What you should do → Pictures stay out of this copy, which runs from the first line of the material through the line containing "(0.1, 22.3)), 14)".

Data section →
====
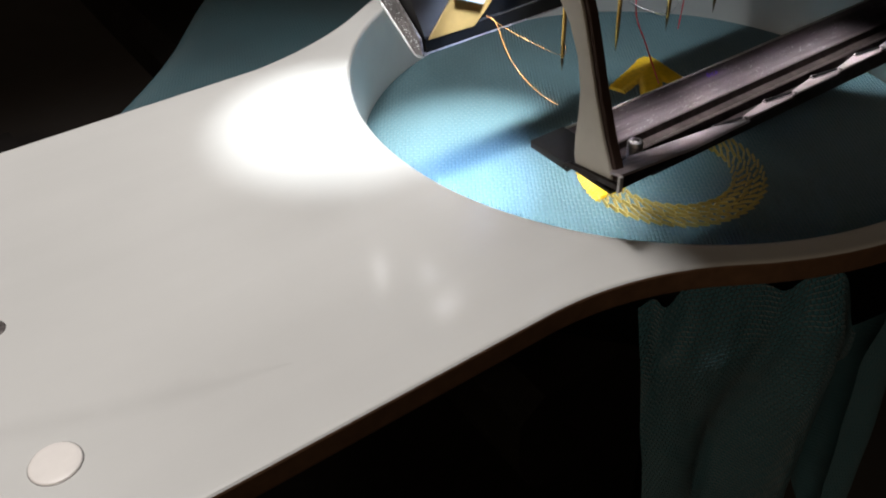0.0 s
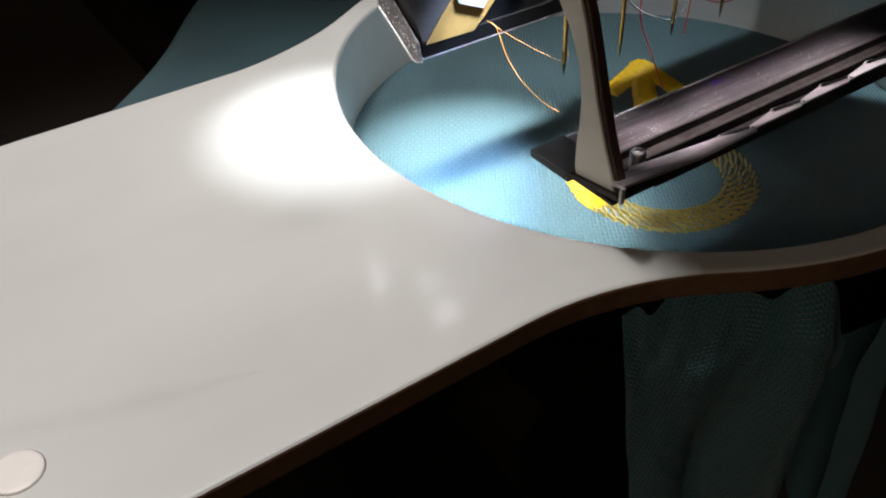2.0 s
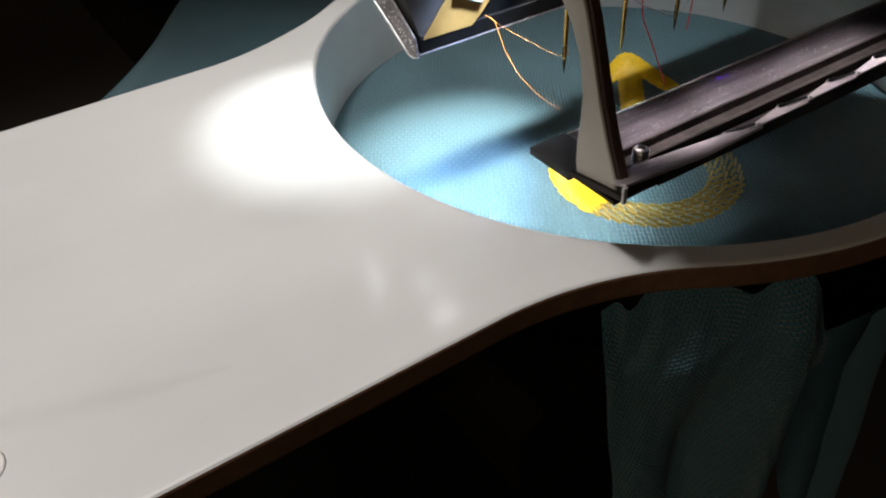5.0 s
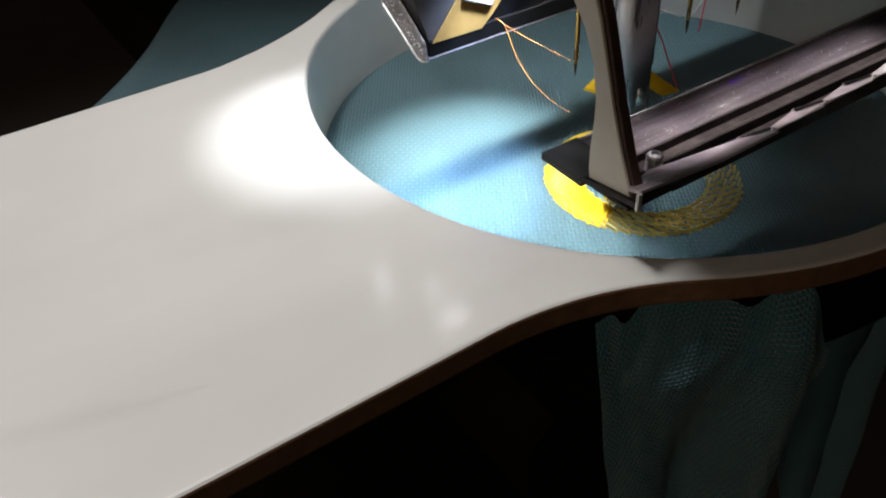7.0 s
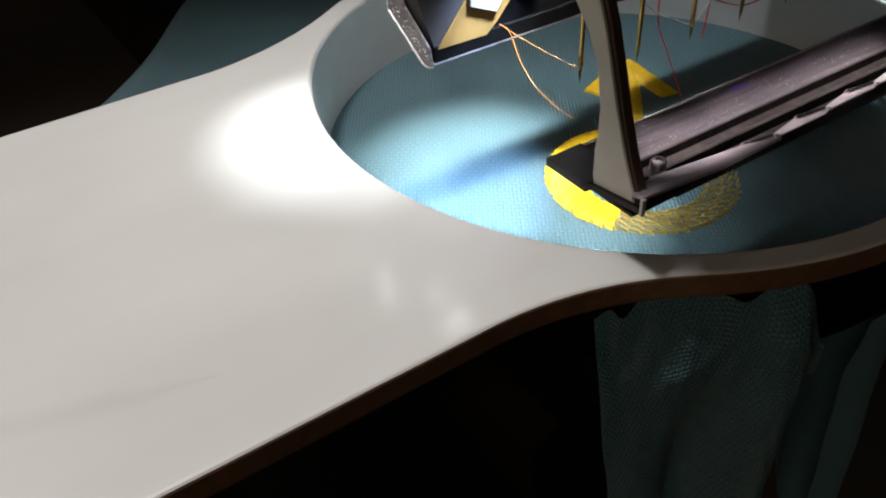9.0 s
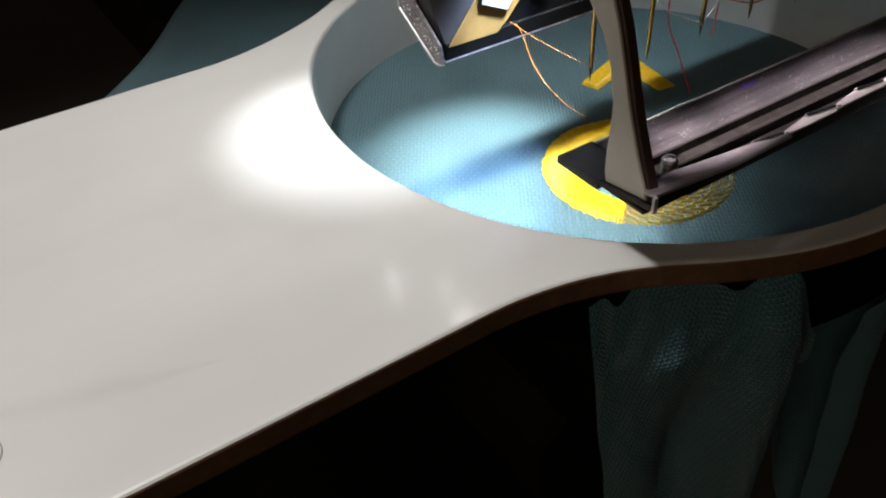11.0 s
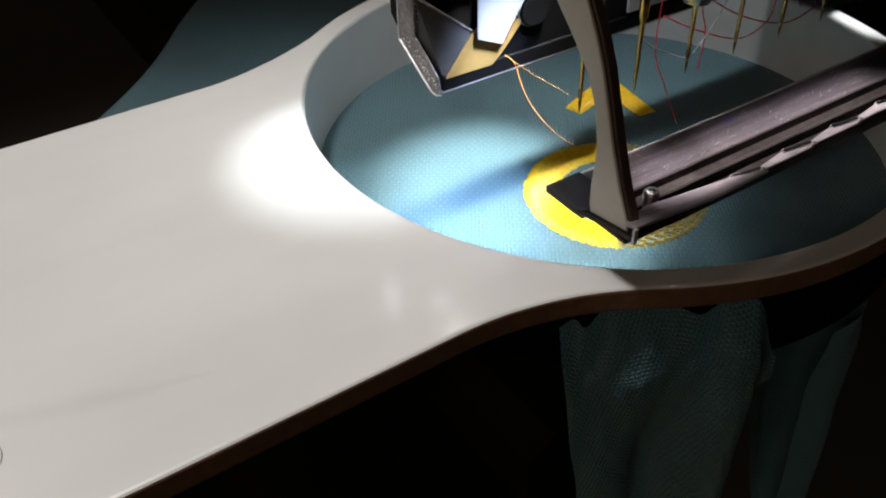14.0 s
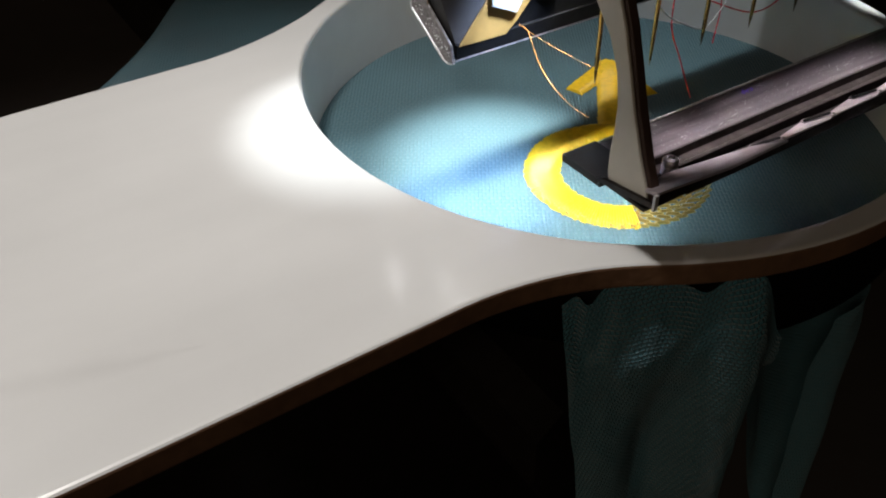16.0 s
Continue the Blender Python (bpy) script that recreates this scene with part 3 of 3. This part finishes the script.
part("paper_tag", prism([(-7.0, 38.4), (-6.9, 60), (6.0, 60), (2.4, 43.0), (-2.0, 36.2)], "y", 19.2, 19.5, 0.08), PAPER, rear, "white folded tag")
part("round_cap", prism([(5.3 + 2.9 * math.cos(0.2618 * k), 40.2 + 2.9 * math.sin(0.2618 * k)) for k in range(24)], "y", 19.6, 20.4, 0.25, 2), BLACK, rear, "black round cap")
part("cap_ring", prism([(5.3 + 3.2 * math.cos(0.2618 * k), 40.2 + 3.2 * math.sin(0.2618 * k)) for k in range(24)], "y", 20.4, 20.8, 0.1), EDGE, rear, "bright ring round the cap")
part("loose_fluff", strand([(-14.2, 23.0, 31.8), (-14.8, 23.6, 31.6), (-15.0, 24.4, 31.8), (-14.5, 24.6, 32.3)], 0.03), GREYT, rear, "bit of grey lint")
flecks = bmesh.new()
rnd = random.Random(11)
for k in range(70):
    f = rnd.random() ** 1.6
    if k % 6:
        c = Vector((-14.15, 21.4 + 9.6 * f + rnd.uniform(-0.7, 0.9), 31.2 + 5.4 * f + rnd.uniform(-0.8, 0.9)))
    else:
        c = Vector((-13.6, 27.7 + rnd.uniform(-0.5, 0.3), 38 + 6 * rnd.random()))
    made = bmesh.ops.create_icosphere(flecks, subdivisions=1, radius=rnd.uniform(0.04, 0.13) * MM)
    for v in made["verts"]:
        v.co = Vector((v.co.x * 0.7, v.co.y * rnd.uniform(0.7, 1.8), v.co.z)) + c * MM
part("lint_flecks", flecks, LINT, rear, "white lint on the worn end")["kind"] = "stuff"
part("white_strip", prism([(27.5, 33.6), (27.5, 60), (48, 60), (48, 33.6)], "y", 20.2, 20.8, 0.1), PAPER, rear, "white strip on the rail")
rear.location = (-2.1 * MM, -3.5 * MM, 2.0 * MM)

# resting needles
NT = 30.9


def needle_mesh():
    return lathe(((0.02, 0), (0.18, 1.2), (0.34, 3.2), (0.36, 4.2), (0.38, 9.0), (0.42, 13.0), (0.80, 14.0), (0.82, 22.0), (0.1, 22.3)), 14)


def needle_at(x, z):
    n = thing("needle", "gold titanium machine needle hanging point down", "needle", "resting needles")
    part("needle_shaft", needle_mesh(), NEEDLE, n, "", True)
    part("needle_point", lathe(((0.03, -0.05), (0.19, 1.2), (0.30, 2.4), (0.1, 2.5)), 12), NEEDLE_TIP, n, "darker needle point", True)
    part("needle_eye", prism([(-0.14, 3.0), (0.14, 3.0), (0.14, 4.6), (-0.14, 4.6)], "x", -0.40, -0.30, 0.03), NEEDLE_TIP, n, "dark needle eye")
    n.matrix_basis = pose(x * MM, 0, z * MM)
    return n


first_needle = needle_at(0, NT)
for i in (2, 3, 4, 5, 6, 7, 8):
    copy_thing(first_needle, pose(12 * i * MM, 0, NT * MM))

# the working needle bar with its presser foot, all driven together
driver = thing("needle_bar", "polished steel needle bar with presser foot, stitching", "needle bar")
part("bar", lathe(((0.1, 19.5), (2.6, 19.5), (3.2, 20.5), (3.3, 30), (3.4, 30.5), (3.4, 84), (0.1, 84)), 28), CHROME, driver, "", True)
part("bar_needle", needle_mesh(), NEEDLE, driver, "gold working needle", True).location = (0, 0, 0)
foot = part("presser_foot", prism([(-1.2, 30), (1.2, 30), (1.6, 18), (1.7, 6), (1.5, 2.6), (-1.5, 2.6), (-1.7, 6), (-1.6, 18)], "y", 0.9, 1.9, 0.25, 2), CHROME, driver, "bright presser foot", False)
part("foot_ring", lathe(((1.0, 2.0), (1.5, 2.0), (1.6, 2.4), (1.5, 3.0), (1.0, 3.0)), 24), CHROME, foot, "bright foot ring", True)
part("foot_sleeve", lathe(((1.6, 4.0), (2.5, 5.0), (2.9, 8.0), (2.9, 25.0), (1.6, 25.5)), 24), CHROME, foot, "polished foot sleeve", True)
part("clamp_screw", lathe(((0.1, 24), (1.3, 24), (1.3, 27), (0.1, 27)), 14, (0, -2.4, 0)), EDGE, driver, "", True)

# loose threads
def thread(name, label, points, mat, radius=0.13):
    t = tagged(part(name, strand(points, radius), mat, None, "", True), label, "thread")
    return t


thread("thread_tail", "orange metallic thread tail hanging from the rear rail", [(-2.9, 16.5, 35.4), (-2.6, 14.4, 35.0), (-2.2, 12.0, 30.8), (-1.8, 10.0, 28.4), (-1.4, 8.0, 26.8), (0.6, 5.5, 23.9), (2.2, 2.7, 22.5)], ORANGE, 0.075)
thread("needle_thread", "orange thread running from the rear rail to a needle", [(-2.9, 16.5, 35.6), (-2.6, 14.4, 35.1), (-1.9, 11, 34.4), (-0.8, 7, 33.6), (-0.1, 4, 33.2), (0.1, 1, 33.4), (0.4, -0.4, 34.4), (0.9, 1.5, 36.5)], ORANGE, 0.05)
thread("needle_thread", "red thread hanging straight from a needle", [(18.1, 2, 46), (18.1, 2, 35.7), (21.5, 2, 28.5), (26.4, 2, 19.0)], RED)
thread("needle_thread", "red thread sagging between two needles", [(20, 3, 41.4), (29.2, 3, 36.3), (40.7, 3, 31.6), (47.9, 3, 33.0), (49.4, 3, 38), (49.6, 3, 46)], RED)
thread("needle_thread", "red thread sagging between two needles", [(26, 3, 46), (30.4, 3, 42.1), (40.9, 3, 35.8), (53.2, 3, 31.3), (61.1, 3, 32.1), (64.5, 3, 34.1), (66, 3, 44)], RED)
thread("needle_thread", "short red thread tail below a needle", [(29.3, 3, 46), (29.5, 3, 40), (31.2, 3, 35.2), (30.8, 3, 28.2)], RED)
thread("needle_thread", "grey thread looped between two needles", [(12.5, 1, 41), (16.1, 1, 37.7), (20.6, 1, 35.1), (25.3, 1, 33.3), (28.9, 1, 36.1), (32.9, 1, 41.4), (35, 1, 47)], GREYT)
thread("needle_thread", "violet thread tail beside a needle", [(55.6, 3, 44), (55.8, 3, 36.4), (57.2, 3, 33.7)], PURPLE)
thread("needle_thread", "violet thread tail beside a needle", [(60, 3, 44), (62.1, 3, 33.0), (65.4, 3, 33.9), (67, 3, 40)], PURPLE)


# ---- what moves ----
def motions():
    # between the known places the hoop swings across the stitched band, about the needle at (12, 0)
    known = {round(t, 1): (x, y) for t, x, y in HOOP_ROWS}
    rows = []
    for k in range(161):
        t = round(0.1 * k, 1)
        if t in known:
            x, y = known[t]
        else:
            a = radians(176 + 3.9 * t)
            swing = 15.0 + (0 if k % 5 == 0 else 2.4 * (-1) ** k)
            x, y = 12 - RC.x - swing * math.cos(a), -RC.y - swing * math.sin(a)
        rows.append((t, pose(x * MM, y * MM, 0)))
    walk(hoop, rows)
    walk(garment, rows)
    # needle bar: down at each stitch
    down = [round(0.1 + 0.3 * k, 1) for k in range(49)] + [15.0, 15.2, 15.5, 15.8]
    keys = []
    for k in range(161):
        t = round(0.1 * k, 1)
        keys.append((t, pose(12 * MM, 0, (-0.5 if t in down else 30.5) * MM)))
    walk(driver, keys)
    # the presser foot rides up on the bar after each stitch
    walk(foot, [(t, pose(0, 0, (0 if m.translation.z < 0.01 else 20) * MM)) for t, m in keys])
    # each fresh group of satin stitches is drawn up through the cloth in its turn
    for deg, ob in fresh:
        t = 0.3 + (deg - FIRST) / 3.95
        low, high = pose(0, 0, -2.5 * MM), pose(0, 0, 0)
        t = min(t, 15.7)
        walk(ob, [(0, low), (t, low), (t + 0.2, high), (16.0, high)])


motions()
====
Output →
0.0 s
2.0 s
5.0 s
7.0 s
9.0 s
11.0 s
14.0 s
16.0 s
Continue the Blender Python (bpy) script that recreates this scene with part 3 of 3. This part finishes the script.
part("paper_tag", prism([(-7.0, 38.4), (-6.9, 60), (6.0, 60), (2.4, 43.0), (-2.0, 36.2)], "y", 19.2, 19.5, 0.08), PAPER, rear, "white folded tag")
part("round_cap", prism([(5.3 + 2.9 * math.cos(0.2618 * k), 40.2 + 2.9 * math.sin(0.2618 * k)) for k in range(24)], "y", 19.6, 20.4, 0.25, 2), BLACK, rear, "black round cap")
part("cap_ring", prism([(5.3 + 3.2 * math.cos(0.2618 * k), 40.2 + 3.2 * math.sin(0.2618 * k)) for k in range(24)], "y", 20.4, 20.8, 0.1), EDGE, rear, "bright ring round the cap")
part("loose_fluff", strand([(-14.2, 23.0, 31.8), (-14.8, 23.6, 31.6), (-15.0, 24.4, 31.8), (-14.5, 24.6, 32.3)], 0.03), GREYT, rear, "bit of grey lint")
flecks = bmesh.new()
rnd = random.Random(11)
for k in range(70):
    f = rnd.random() ** 1.6
    if k % 6:
        c = Vector((-14.15, 21.4 + 9.6 * f + rnd.uniform(-0.7, 0.9), 31.2 + 5.4 * f + rnd.uniform(-0.8, 0.9)))
    else:
        c = Vector((-13.6, 27.7 + rnd.uniform(-0.5, 0.3), 38 + 6 * rnd.random()))
    made = bmesh.ops.create_icosphere(flecks, subdivisions=1, radius=rnd.uniform(0.04, 0.13) * MM)
    for v in made["verts"]:
        v.co = Vector((v.co.x * 0.7, v.co.y * rnd.uniform(0.7, 1.8), v.co.z)) + c * MM
part("lint_flecks", flecks, LINT, rear, "white lint on the worn end")["kind"] = "stuff"
part("white_strip", prism([(27.5, 33.6), (27.5, 60), (48, 60), (48, 33.6)], "y", 20.2, 20.8, 0.1), PAPER, rear, "white strip on the rail")
rear.location = (-2.1 * MM, -3.5 * MM, 2.0 * MM)

# resting needles
NT = 30.9


def needle_mesh():
    return lathe(((0.02, 0), (0.18, 1.2), (0.34, 3.2), (0.36, 4.2), (0.38, 9.0), (0.42, 13.0), (0.80, 14.0), (0.82, 22.0), (0.1, 22.3)), 14)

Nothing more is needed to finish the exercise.